Even more relevant to the programme "EZ-Code" listed on pages 150 to 154 (which is a kind of machine code editor in BASIC) is the discussion on p.145 of the assumed memory map. "Your program module must not be greater than 800 bytes or more than 200 instructions. You cannot load the final program below memory 31499 (in order not to wipe-off the EZ-Code program)". Clearly, the authors are working under assumption here that there may be no memory above 32768.

Thus, the memory is quite tight because they are assuming 16K Spectrum. Hence, the likely need to economize space in their BASIC code.

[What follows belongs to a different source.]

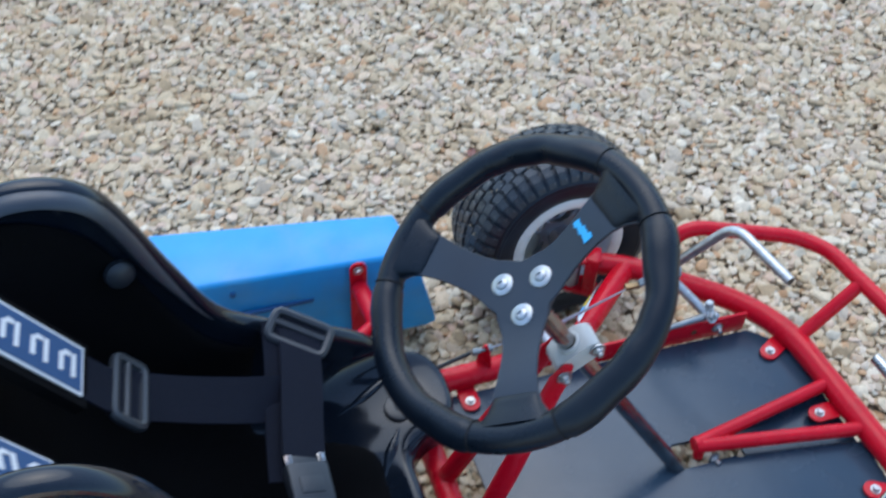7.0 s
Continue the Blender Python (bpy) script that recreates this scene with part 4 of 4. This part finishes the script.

  • Please note, I never said that a programmer using these tricks must have come from a ZX80/81. It's just a good hint, as RAM was way more a premoutm than on later machines. Also it wasn't ment as a list of all tricks. For example, there are at least 4 different ways to express One with just two bytes. Similar for Zero.
    – Raffzahn
    Commented Mar 11, 2018 at 22:11
  • Yes, I overstated your point in my first sentence. Will edit now to fix it. As for the list of tricks, it is not so much the total coverage, it is the lack of VAL "n" and simultaneous discussion of things like SGN PO+SGN PI that I tried to address.
    – introspec
    Commented Mar 13, 2018 at 0:32
  • Sure, but again, it's not a complete list, just a 1, 2, 3 example to touch the issue. I could have added like a dozend other encodings I remember, but that's not the point. It's not about making a guide about whats best or how to do it, but answer why such strange code was used. After all, we should strive to answer question, not essays about certain computers - that's something for free form forum tak, isn't it?
    – Raffzahn
    Commented Mar 13, 2018 at 1:06
  • 1
    "it would be good to hear about common practice". So I tried.